• **EXERCISE PROMPT**: Copy out all the lines exactly. Omit pictures.

-------- PROVIDED DATA

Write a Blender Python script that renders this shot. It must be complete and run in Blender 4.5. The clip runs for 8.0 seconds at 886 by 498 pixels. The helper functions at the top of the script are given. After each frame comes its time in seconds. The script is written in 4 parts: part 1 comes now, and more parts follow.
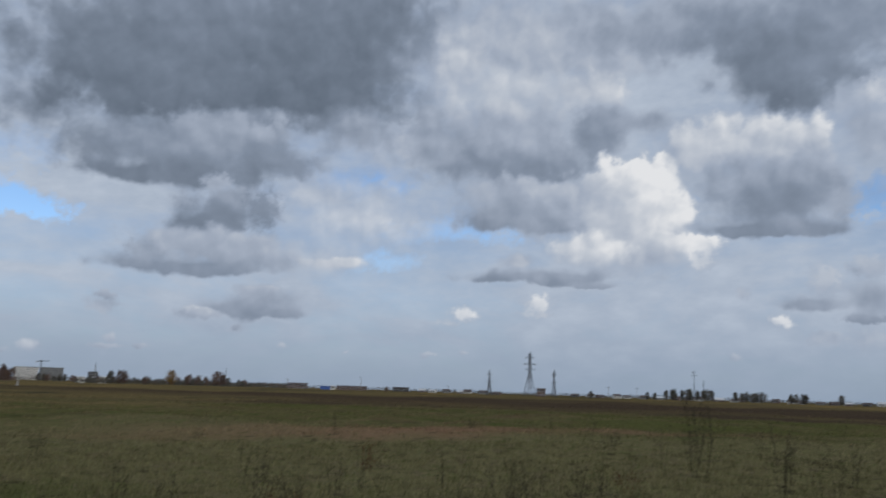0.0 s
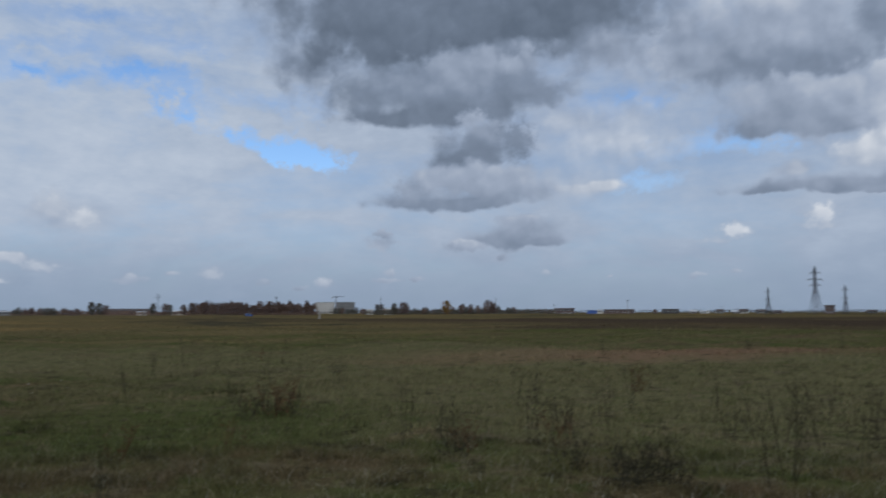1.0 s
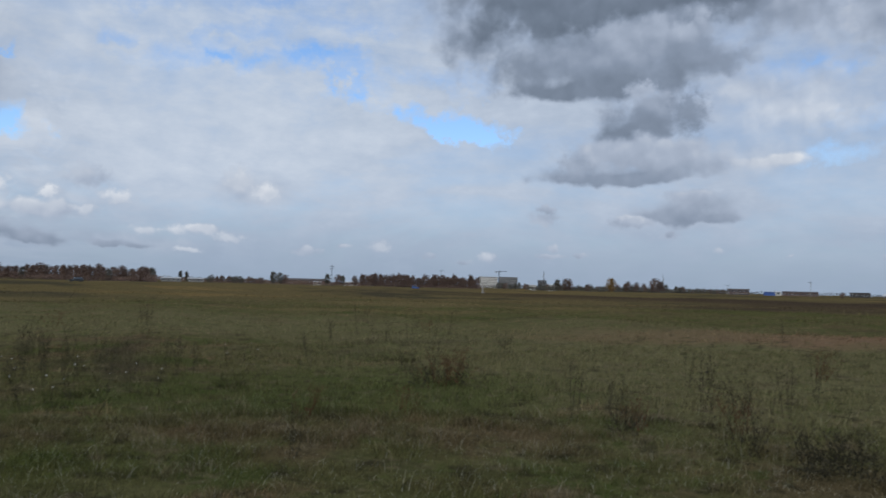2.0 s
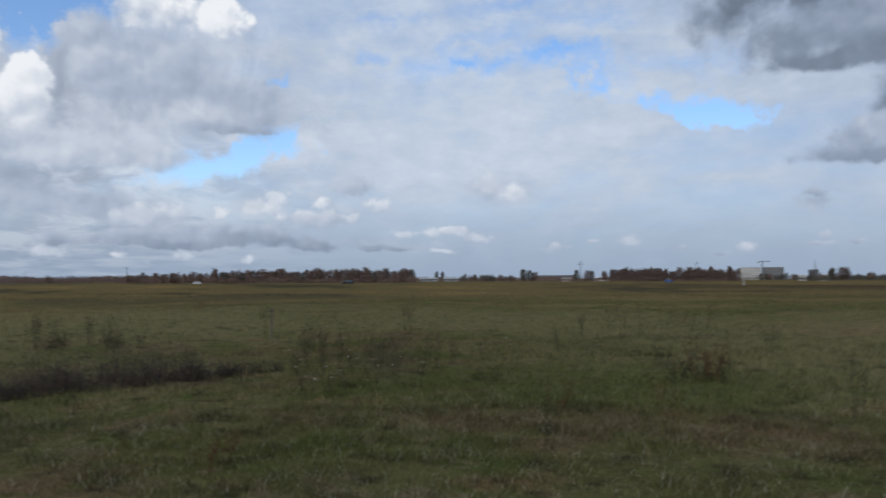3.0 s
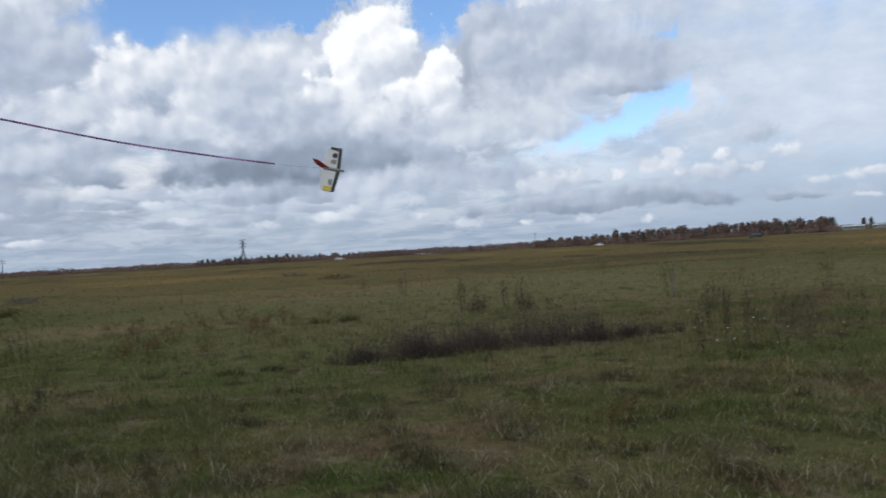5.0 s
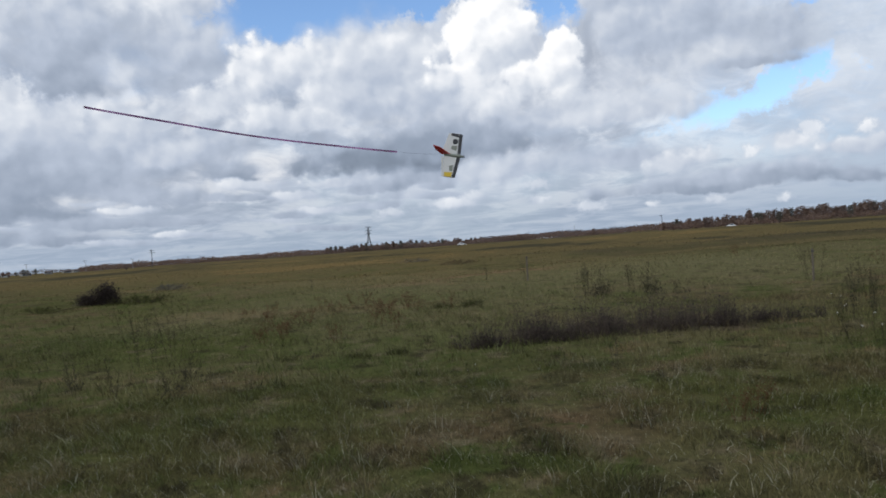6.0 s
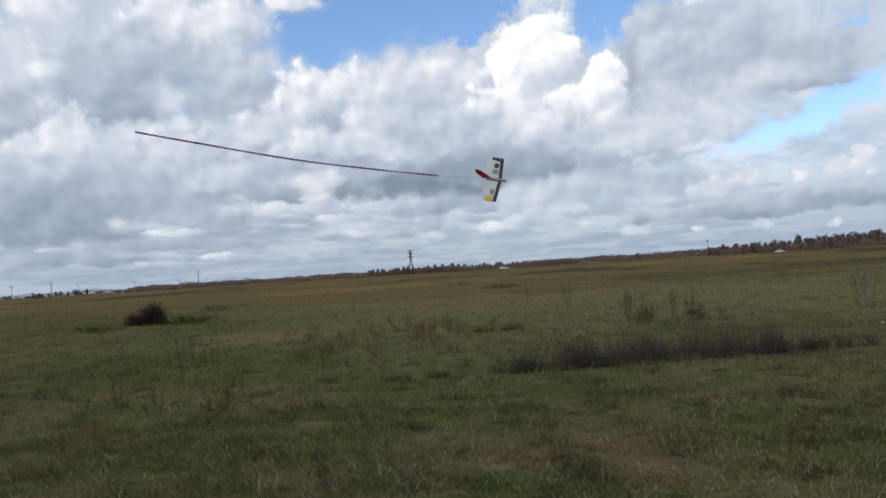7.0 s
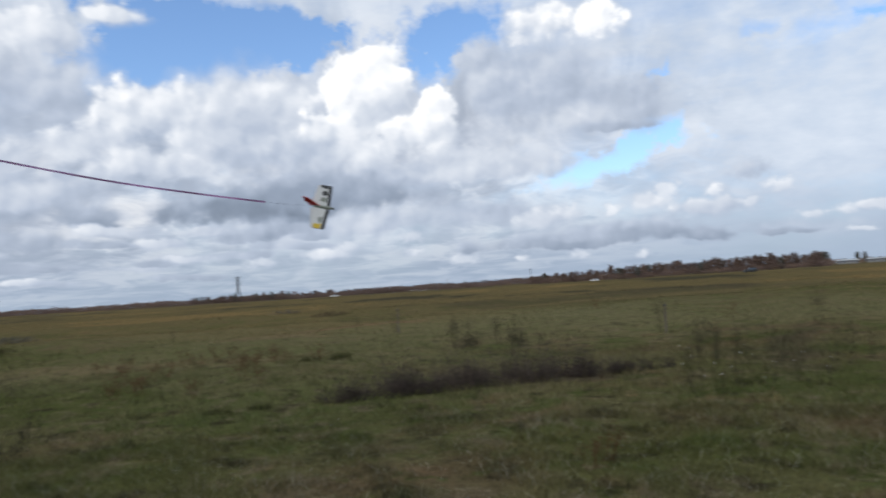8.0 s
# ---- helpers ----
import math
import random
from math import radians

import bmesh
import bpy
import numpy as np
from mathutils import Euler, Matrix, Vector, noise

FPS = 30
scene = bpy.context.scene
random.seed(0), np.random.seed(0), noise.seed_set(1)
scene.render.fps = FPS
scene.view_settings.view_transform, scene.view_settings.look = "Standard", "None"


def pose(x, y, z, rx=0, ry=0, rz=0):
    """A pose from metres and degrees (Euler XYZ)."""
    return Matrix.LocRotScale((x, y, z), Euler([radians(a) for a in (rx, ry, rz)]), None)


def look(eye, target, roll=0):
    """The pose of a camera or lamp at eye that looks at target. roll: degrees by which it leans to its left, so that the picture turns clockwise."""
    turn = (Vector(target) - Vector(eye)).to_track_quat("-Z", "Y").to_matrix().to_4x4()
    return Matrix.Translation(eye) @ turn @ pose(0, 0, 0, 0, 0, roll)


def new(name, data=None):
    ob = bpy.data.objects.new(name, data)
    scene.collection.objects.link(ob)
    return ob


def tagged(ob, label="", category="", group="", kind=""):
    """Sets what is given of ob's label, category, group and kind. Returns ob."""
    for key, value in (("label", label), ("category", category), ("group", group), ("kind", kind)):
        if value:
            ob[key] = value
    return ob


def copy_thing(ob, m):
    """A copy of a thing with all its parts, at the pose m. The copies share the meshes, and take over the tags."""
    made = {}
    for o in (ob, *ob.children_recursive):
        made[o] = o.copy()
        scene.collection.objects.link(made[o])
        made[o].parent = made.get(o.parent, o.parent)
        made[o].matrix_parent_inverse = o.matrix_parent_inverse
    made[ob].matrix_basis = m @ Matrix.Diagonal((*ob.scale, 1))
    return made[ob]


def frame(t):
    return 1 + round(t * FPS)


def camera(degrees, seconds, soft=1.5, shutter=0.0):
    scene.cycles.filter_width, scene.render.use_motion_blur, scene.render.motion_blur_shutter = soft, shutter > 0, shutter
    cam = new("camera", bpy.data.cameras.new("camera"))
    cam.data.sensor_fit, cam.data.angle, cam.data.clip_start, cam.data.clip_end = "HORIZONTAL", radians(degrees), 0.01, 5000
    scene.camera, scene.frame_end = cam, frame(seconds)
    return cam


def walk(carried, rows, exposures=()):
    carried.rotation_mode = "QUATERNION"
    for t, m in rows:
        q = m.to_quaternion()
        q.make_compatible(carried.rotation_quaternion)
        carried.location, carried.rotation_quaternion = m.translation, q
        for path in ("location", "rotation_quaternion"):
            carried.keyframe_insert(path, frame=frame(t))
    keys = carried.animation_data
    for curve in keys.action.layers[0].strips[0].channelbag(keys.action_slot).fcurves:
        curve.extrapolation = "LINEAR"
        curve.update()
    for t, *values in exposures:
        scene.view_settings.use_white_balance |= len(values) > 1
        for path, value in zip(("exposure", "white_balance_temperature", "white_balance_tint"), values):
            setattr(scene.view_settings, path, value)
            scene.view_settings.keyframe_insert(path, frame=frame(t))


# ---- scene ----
cam = camera(59.7, 8.0, soft=1.6, shutter=0.3)
EYE = 1.6
# seconds, turn to the left, pitch, lean, then the small sway of the person who holds the camera
PATH = [
    (0.0, 6.08, 10.45, 1.76, -0.064, 0.043, 0.010),
    (0.5, 14.49, 7.16, 1.94, -0.062, 0.028, 0.016),
    (1.0, 25.19, 4.70, -0.13, 0.000, 0.020, 0.020),
    (2.5, 44.58, 2.34, 1.82, -0.049, -0.130, -0.005),
    (3.0, 55.52, 2.29, -0.22, -0.036, -0.081, -0.025),
    (3.5, 62.97, 1.47, -2.04, 0.030, -0.030, -0.021),
    (4.0, 70.72, 1.24, -1.56, 0.006, -0.022, -0.015),
    (4.5, 78.28, 0.73, -1.58, 0.002, -0.020, -0.012),
    (5.0, 84.65, 0.18, -3.33, 0.007, 0.019, 0.004),
    (6.5, 96.01, 0.44, -3.80, 0.017, 0.038, 0.002),
    (7.0, 96.71, 1.59, -3.68, 0.034, 0.055, 0.000),
    (7.5, 94.58, 2.70, -2.96, 0.049, 0.066, -0.002),
    (8.0, 84.15, 2.85, -3.65, 0.056, 0.130, 0.004),
]
ROWS = []
for t, yaw, pitch, lean, sx, sy, sz in PATH:
    turn = Euler((0, 0, radians(yaw))).to_matrix().to_4x4() @ Euler((radians(90 + pitch), 0, 0)).to_matrix().to_4x4()
    ROWS.append((t, Matrix.Translation((sx, sy, EYE + sz)) @ turn @ pose(0, 0, 0, 0, 0, lean)))
walk(cam, ROWS, exposures=((0.0, -0.28, 6500, 10), (1.0, -0.36, 6200, 10), (2.5, -0.06, 6450, 10), (3.0, -0.09, 6350, 10), (4.0, -0.11, 6200, 10), (4.5, -0.04, 6200, 10),
                           (5.0, 0.12, 6450, 10), (6.5, 0.14, 6600, 10), (7.5, 0.18, 6600, 10), (8.0, 0.19, 6550, 10)))

# ---- sky and sun ----
SUN_LEFT, SUN_UP = 215.0, 38.0   # degrees to the left of +y, and above the horizon
world = bpy.data.worlds.new("sky")
scene.world = world
world.use_nodes = True
WT = world.node_tree
WT.nodes.clear()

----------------

• **ANSWER TO THIS PROBLEM**:
Write a Blender Python script that renders this shot. It must be complete and run in Blender 4.5. The clip runs for 8.0 seconds at 886 by 498 pixels. The helper functions at the top of the script are given. After each frame comes its time in seconds. The script is written in 4 parts: part 1 comes now, and more parts follow.
0.0 s
1.0 s
2.0 s
3.0 s
5.0 s
6.0 s
7.0 s
8.0 s
# ---- helpers ----
import math
import random
from math import radians

import bmesh
import bpy
import numpy as np
from mathutils import Euler, Matrix, Vector, noise

FPS = 30
scene = bpy.context.scene
random.seed(0), np.random.seed(0), noise.seed_set(1)
scene.render.fps = FPS
scene.view_settings.view_transform, scene.view_settings.look = "Standard", "None"


def pose(x, y, z, rx=0, ry=0, rz=0):
    """A pose from metres and degrees (Euler XYZ)."""
    return Matrix.LocRotScale((x, y, z), Euler([radians(a) for a in (rx, ry, rz)]), None)


def look(eye, target, roll=0):
    """The pose of a camera or lamp at eye that looks at target. roll: degrees by which it leans to its left, so that the picture turns clockwise."""
    turn = (Vector(target) - Vector(eye)).to_track_quat("-Z", "Y").to_matrix().to_4x4()
    return Matrix.Translation(eye) @ turn @ pose(0, 0, 0, 0, 0, roll)


def new(name, data=None):
    ob = bpy.data.objects.new(name, data)
    scene.collection.objects.link(ob)
    return ob


def tagged(ob, label="", category="", group="", kind=""):
    """Sets what is given of ob's label, category, group and kind. Returns ob."""
    for key, value in (("label", label), ("category", category), ("group", group), ("kind", kind)):
        if value:
            ob[key] = value
    return ob


def copy_thing(ob, m):
    """A copy of a thing with all its parts, at the pose m. The copies share the meshes, and take over the tags."""
    made = {}
    for o in (ob, *ob.children_recursive):
        made[o] = o.copy()
        scene.collection.objects.link(made[o])
        made[o].parent = made.get(o.parent, o.parent)
        made[o].matrix_parent_inverse = o.matrix_parent_inverse
    made[ob].matrix_basis = m @ Matrix.Diagonal((*ob.scale, 1))
    return made[ob]


def frame(t):
    return 1 + round(t * FPS)


def camera(degrees, seconds, soft=1.5, shutter=0.0):
    scene.cycles.filter_width, scene.render.use_motion_blur, scene.render.motion_blur_shutter = soft, shutter > 0, shutter
    cam = new("camera", bpy.data.cameras.new("camera"))
    cam.data.sensor_fit, cam.data.angle, cam.data.clip_start, cam.data.clip_end = "HORIZONTAL", radians(degrees), 0.01, 5000
    scene.camera, scene.frame_end = cam, frame(seconds)
    return cam


def walk(carried, rows, exposures=()):
    carried.rotation_mode = "QUATERNION"
    for t, m in rows:
        q = m.to_quaternion()
        q.make_compatible(carried.rotation_quaternion)
        carried.location, carried.rotation_quaternion = m.translation, q
        for path in ("location", "rotation_quaternion"):
            carried.keyframe_insert(path, frame=frame(t))
    keys = carried.animation_data
    for curve in keys.action.layers[0].strips[0].channelbag(keys.action_slot).fcurves:
        curve.extrapolation = "LINEAR"
        curve.update()
    for t, *values in exposures:
        scene.view_settings.use_white_balance |= len(values) > 1
        for path, value in zip(("exposure", "white_balance_temperature", "white_balance_tint"), values):
            setattr(scene.view_settings, path, value)
            scene.view_settings.keyframe_insert(path, frame=frame(t))


# ---- scene ----
cam = camera(59.7, 8.0, soft=1.6, shutter=0.3)
EYE = 1.6
# seconds, turn to the left, pitch, lean, then the small sway of the person who holds the camera
PATH = [
    (0.0, 6.08, 10.45, 1.76, -0.064, 0.043, 0.010),
    (0.5, 14.49, 7.16, 1.94, -0.062, 0.028, 0.016),
    (1.0, 25.19, 4.70, -0.13, 0.000, 0.020, 0.020),
    (2.5, 44.58, 2.34, 1.82, -0.049, -0.130, -0.005),
    (3.0, 55.52, 2.29, -0.22, -0.036, -0.081, -0.025),
    (3.5, 62.97, 1.47, -2.04, 0.030, -0.030, -0.021),
    (4.0, 70.72, 1.24, -1.56, 0.006, -0.022, -0.015),
    (4.5, 78.28, 0.73, -1.58, 0.002, -0.020, -0.012),
    (5.0, 84.65, 0.18, -3.33, 0.007, 0.019, 0.004),
    (6.5, 96.01, 0.44, -3.80, 0.017, 0.038, 0.002),
    (7.0, 96.71, 1.59, -3.68, 0.034, 0.055, 0.000),
    (7.5, 94.58, 2.70, -2.96, 0.049, 0.066, -0.002),
    (8.0, 84.15, 2.85, -3.65, 0.056, 0.130, 0.004),
]
ROWS = []
for t, yaw, pitch, lean, sx, sy, sz in PATH:
    turn = Euler((0, 0, radians(yaw))).to_matrix().to_4x4() @ Euler((radians(90 + pitch), 0, 0)).to_matrix().to_4x4()
    ROWS.append((t, Matrix.Translation((sx, sy, EYE + sz)) @ turn @ pose(0, 0, 0, 0, 0, lean)))
walk(cam, ROWS, exposures=((0.0, -0.28, 6500, 10), (1.0, -0.36, 6200, 10), (2.5, -0.06, 6450, 10), (3.0, -0.09, 6350, 10), (4.0, -0.11, 6200, 10), (4.5, -0.04, 6200, 10),
                           (5.0, 0.12, 6450, 10), (6.5, 0.14, 6600, 10), (7.5, 0.18, 6600, 10), (8.0, 0.19, 6550, 10)))

# ---- sky and sun ----
SUN_LEFT, SUN_UP = 215.0, 38.0   # degrees to the left of +y, and above the horizon
world = bpy.data.worlds.new("sky")
scene.world = world
world.use_nodes = True
WT = world.node_tree
WT.nodes.clear()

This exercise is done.